I would also like to point out some improvements, I have done to this in production.

So now every time we push something to the master, it is automatically deployed on our Docker server. Configuration updates are as easy as a git push. Collaboration is much easier, since people can create merge requests and the changes are automatically deployed when merged.

Keep everything up to date

It is great to be able to publish changes quickly, but another big problem is to keep everything up to date. Once a service is running nobody cares anymore and it becomes outdated. You will never get new features and have a potential security problem.

We can circumvent this by using the GitLab CI/CD Schedules, which you can find in your repository under CI/CD->Schedules.

So let’s create a new schedule

Schedule

This will run our previously defined CI job once a week and since we pull the latest image every time the service will be up to date.

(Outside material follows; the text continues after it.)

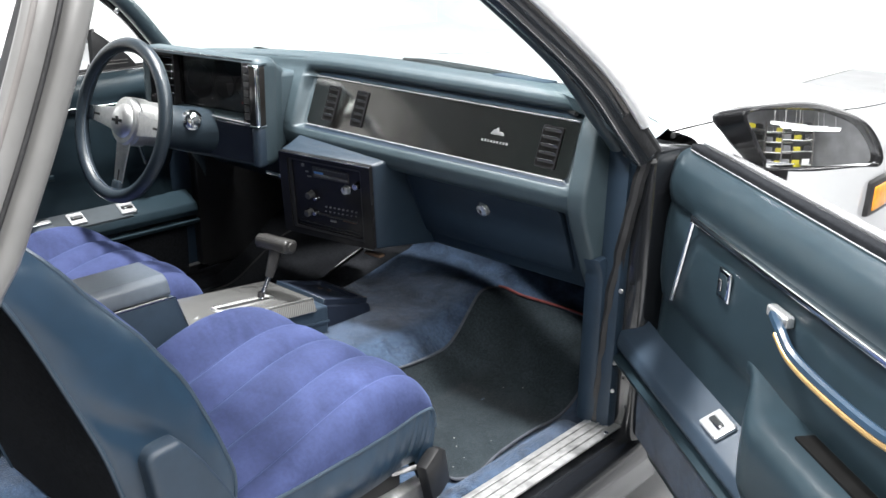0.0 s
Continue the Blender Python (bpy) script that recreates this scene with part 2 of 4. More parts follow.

Of course this creates a new problem, since the service can break during the update, but in a small organization, I personally rather use up to date software and have to fix it sometimes, than working with old legacy software for a long time. Also some upstream docker image have some kind of patch level tagging in place with which you can minimize the risk.

Conclusion

Personally, I think automation is great and reduces workload, especially boring workload, in companies and organization and using Docker and GitLab is pretty simple and do not require a lot of overhead. Infrastructure as Code is much easier to maintain and up to date software is more fun.

I use a similar kind of setup for nearly 3 years now and I am pretty happy with it.